By Kirk Maltais


--Corn for January delivery fell 0.5%, to $6.50 1/2 a bushel, on the Chicago Board of Trade on Wednesday, with short-covering by fund traders slowing down ahead of the decision by the Federal Reserve to raise interest rates by 50 basis points.

--Wheat for March delivery fell 0.2% to $7.49 1/4 a bushel.

--Soybeans for January delivery rose 0.2% to $14.82 1/4 a bushel.


HIGHLIGHTS


Applying the Brakes: Corn futures led row crops lower for most of the day, with the complex as a whole seeing volumes stay relatively light until the Federal Reserve's decision on interest rates was made public late in the trading session. "Corn was lower all day on few fresh inputs and short covering drying up," said Charlie Sernatinger of Marex in a note. "Corn is possibly forming a consolidation pattern and has few drivers in the current environment. The yellow grain could just keep on consolidating right through the holidays."

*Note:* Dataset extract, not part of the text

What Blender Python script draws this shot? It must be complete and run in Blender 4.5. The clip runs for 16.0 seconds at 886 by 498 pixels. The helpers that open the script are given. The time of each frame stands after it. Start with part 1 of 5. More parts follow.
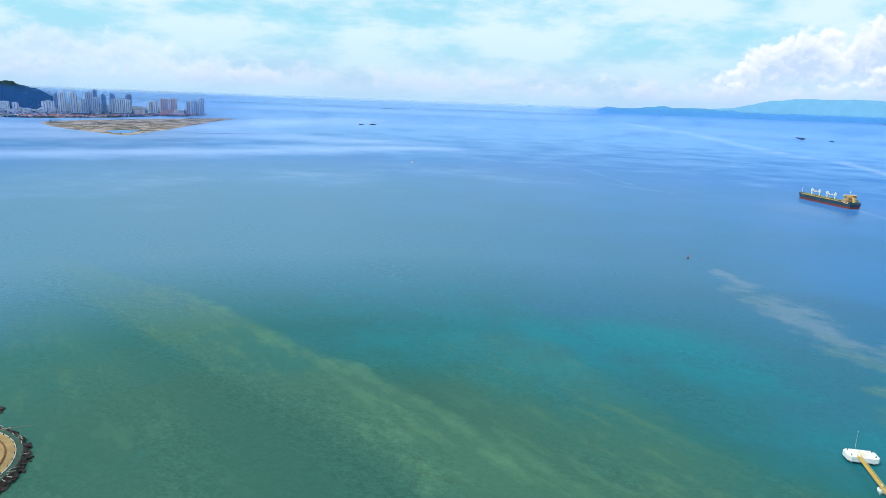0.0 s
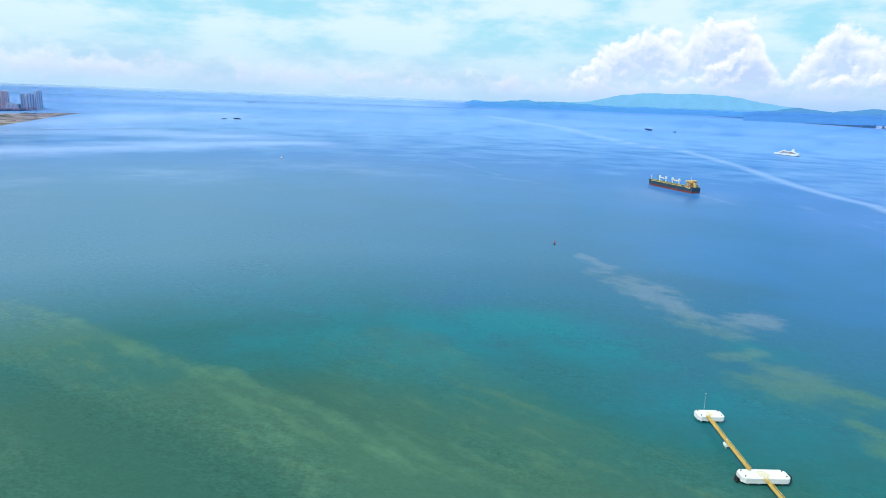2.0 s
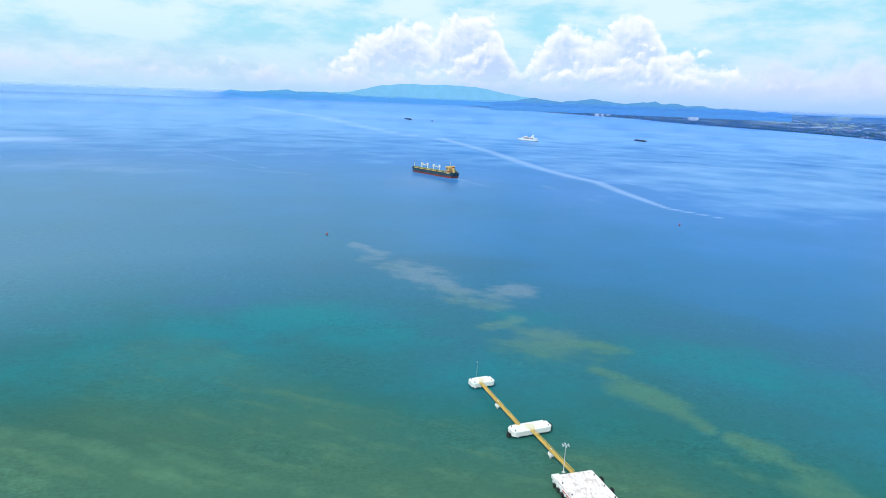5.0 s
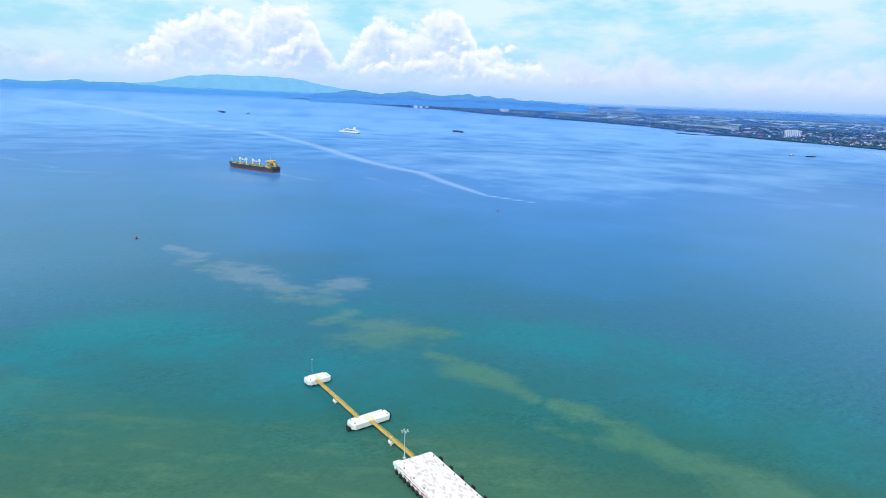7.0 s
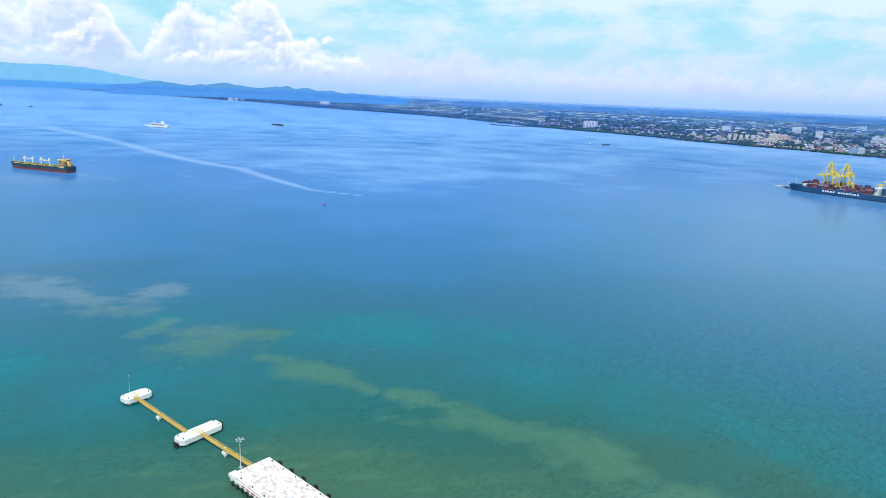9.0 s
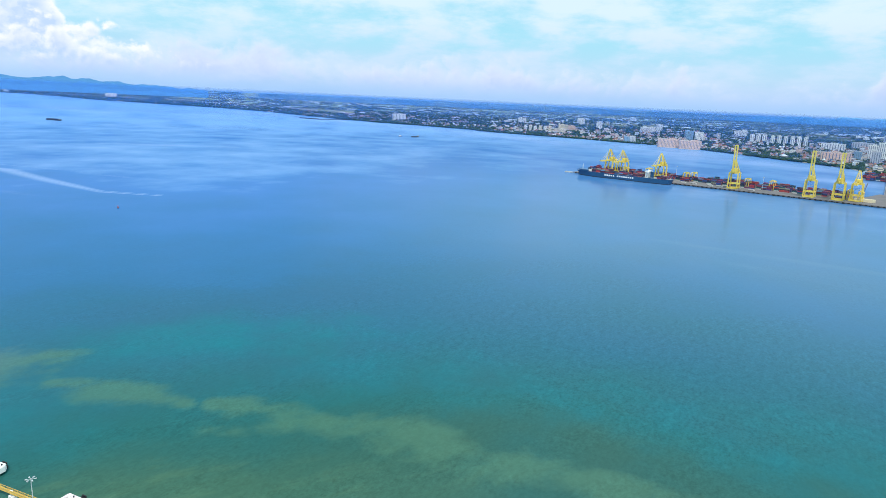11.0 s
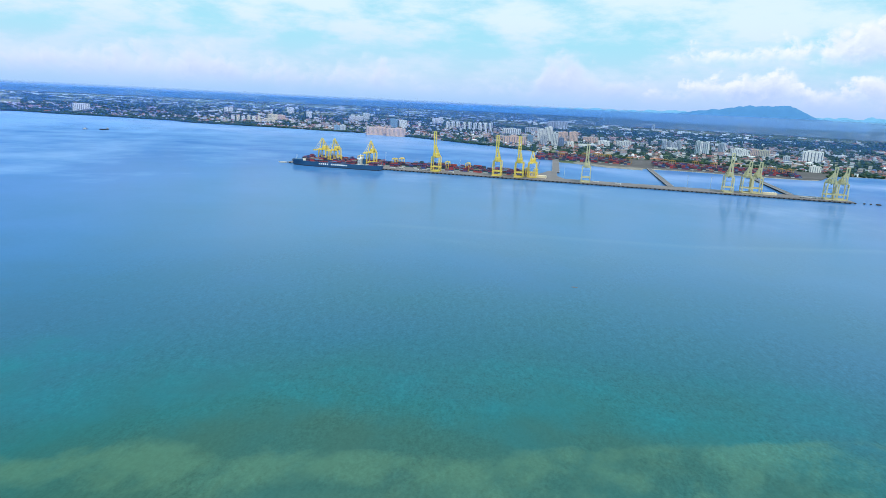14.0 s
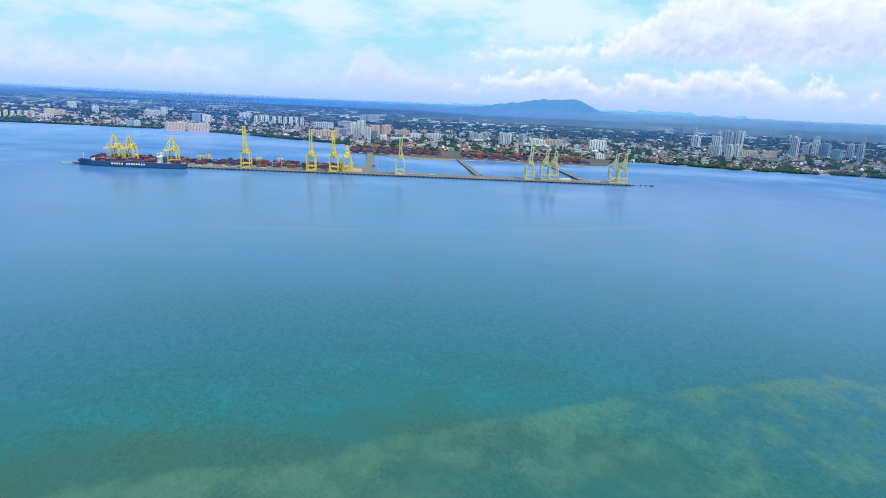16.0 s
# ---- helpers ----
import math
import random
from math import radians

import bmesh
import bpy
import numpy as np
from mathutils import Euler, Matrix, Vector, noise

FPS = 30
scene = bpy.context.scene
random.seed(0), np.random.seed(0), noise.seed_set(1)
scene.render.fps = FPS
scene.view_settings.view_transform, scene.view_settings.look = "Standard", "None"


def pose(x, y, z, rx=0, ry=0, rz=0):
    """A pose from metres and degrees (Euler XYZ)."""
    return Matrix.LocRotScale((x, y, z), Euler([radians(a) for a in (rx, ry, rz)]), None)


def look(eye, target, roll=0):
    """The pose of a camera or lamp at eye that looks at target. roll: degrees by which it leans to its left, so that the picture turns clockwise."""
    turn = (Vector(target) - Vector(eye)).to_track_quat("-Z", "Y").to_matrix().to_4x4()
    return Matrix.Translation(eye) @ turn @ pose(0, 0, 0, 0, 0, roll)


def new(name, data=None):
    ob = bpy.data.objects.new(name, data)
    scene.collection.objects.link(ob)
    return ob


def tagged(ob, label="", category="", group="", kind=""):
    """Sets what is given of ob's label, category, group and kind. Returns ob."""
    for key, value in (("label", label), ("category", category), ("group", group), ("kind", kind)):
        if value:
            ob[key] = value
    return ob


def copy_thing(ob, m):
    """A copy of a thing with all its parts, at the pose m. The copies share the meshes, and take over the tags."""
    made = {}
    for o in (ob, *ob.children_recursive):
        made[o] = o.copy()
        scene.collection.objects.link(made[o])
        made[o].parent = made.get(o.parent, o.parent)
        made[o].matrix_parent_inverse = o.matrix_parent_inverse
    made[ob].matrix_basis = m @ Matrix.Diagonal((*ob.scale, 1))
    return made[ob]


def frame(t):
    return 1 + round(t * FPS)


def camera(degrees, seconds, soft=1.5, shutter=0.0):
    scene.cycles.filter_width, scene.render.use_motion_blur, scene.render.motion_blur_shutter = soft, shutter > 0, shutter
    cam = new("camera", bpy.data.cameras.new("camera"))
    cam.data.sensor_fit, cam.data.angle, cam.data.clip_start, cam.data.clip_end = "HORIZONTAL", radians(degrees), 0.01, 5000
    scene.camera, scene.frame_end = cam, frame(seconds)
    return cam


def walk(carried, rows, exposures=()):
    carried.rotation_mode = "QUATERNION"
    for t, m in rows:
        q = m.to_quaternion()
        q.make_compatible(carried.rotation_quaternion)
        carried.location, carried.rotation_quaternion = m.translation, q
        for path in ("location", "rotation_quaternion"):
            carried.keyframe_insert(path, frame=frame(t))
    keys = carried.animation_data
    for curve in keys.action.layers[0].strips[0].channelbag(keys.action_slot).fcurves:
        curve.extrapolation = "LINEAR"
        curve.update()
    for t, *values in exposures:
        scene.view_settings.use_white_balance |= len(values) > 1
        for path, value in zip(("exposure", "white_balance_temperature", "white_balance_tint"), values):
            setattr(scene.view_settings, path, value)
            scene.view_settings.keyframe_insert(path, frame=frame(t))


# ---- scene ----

Back to Work: The Port of Odesa has resumed operation following Russian attacks that knocked the port offline over the weekend, according to media reports from the area. While shipments are resuming at a slower pace than they were, the return of Ukrainian shipping vessels to seas also supported a decline in wheat and corn futures on the CBOT - with delays in reopening the port seen as supportive for higher grain futures by traders.

Demand Side: Dryness in South America helped support soybean futures in trading, as did expectations for improved demand for U.S. soybeans. Grain traders surveyed by The Wall Street Journal are forecasting that export sales of soybeans for the week ended December 8 are likely higher than the previous week. Traders are forecasting sales to land anywhere from 1.75 million metric tons to 2.2 million tons, versus 1.75 million tons reported last week. The USDA reported a series of flash sales of U.S. soybeans last week, most of which were destined for China.


INSIGHTS


Material Buildup: Inventories of ethanol in the U.S. surged in the past week, surpassing analyst expectations and building to a level last seen in April. In its latest weekly report, the U.S. Energy Information Administration said ethanol stocks totaled 24.41 million barrels for the week ended December 9. That's a jump of over 1 million barrels from last week, and the highest stocks have been since April 8, when they totaled 24.8 million barrels. Analysts surveyed by Dow Jones this week forecast inventories to land anywhere from 23 million barrels to 23.86 million barrels.

Record Values: The value of farmland keeps rising, with the average value of an acre of Iowa farmland now seen at $11,411 per acre, according to Iowa State University - up 17% from last year and the highest level since the university started its assessment in 1941. When adjusted for inflation, the average value for 2022 remains the highest ever record, surpassing a record set in 2013. Farmland prices were supported mostly by higher commodity prices, according to Iowa State, while interest rate hikes throughout the year eventually served to pump the brakes on the runaway market. Last year, Iowa State reported that the average value for an acre of farmland had jumped 29%.


AHEAD


--The USDA will release its weekly export sales report at 8:30 a.m. ET Thursday.

--The CFTC will release its weekly commitment of traders report at 3:30 p.m. ET Friday.

--The USDA will release its weekly grains export inspections report at 11 a.m. ET Monday.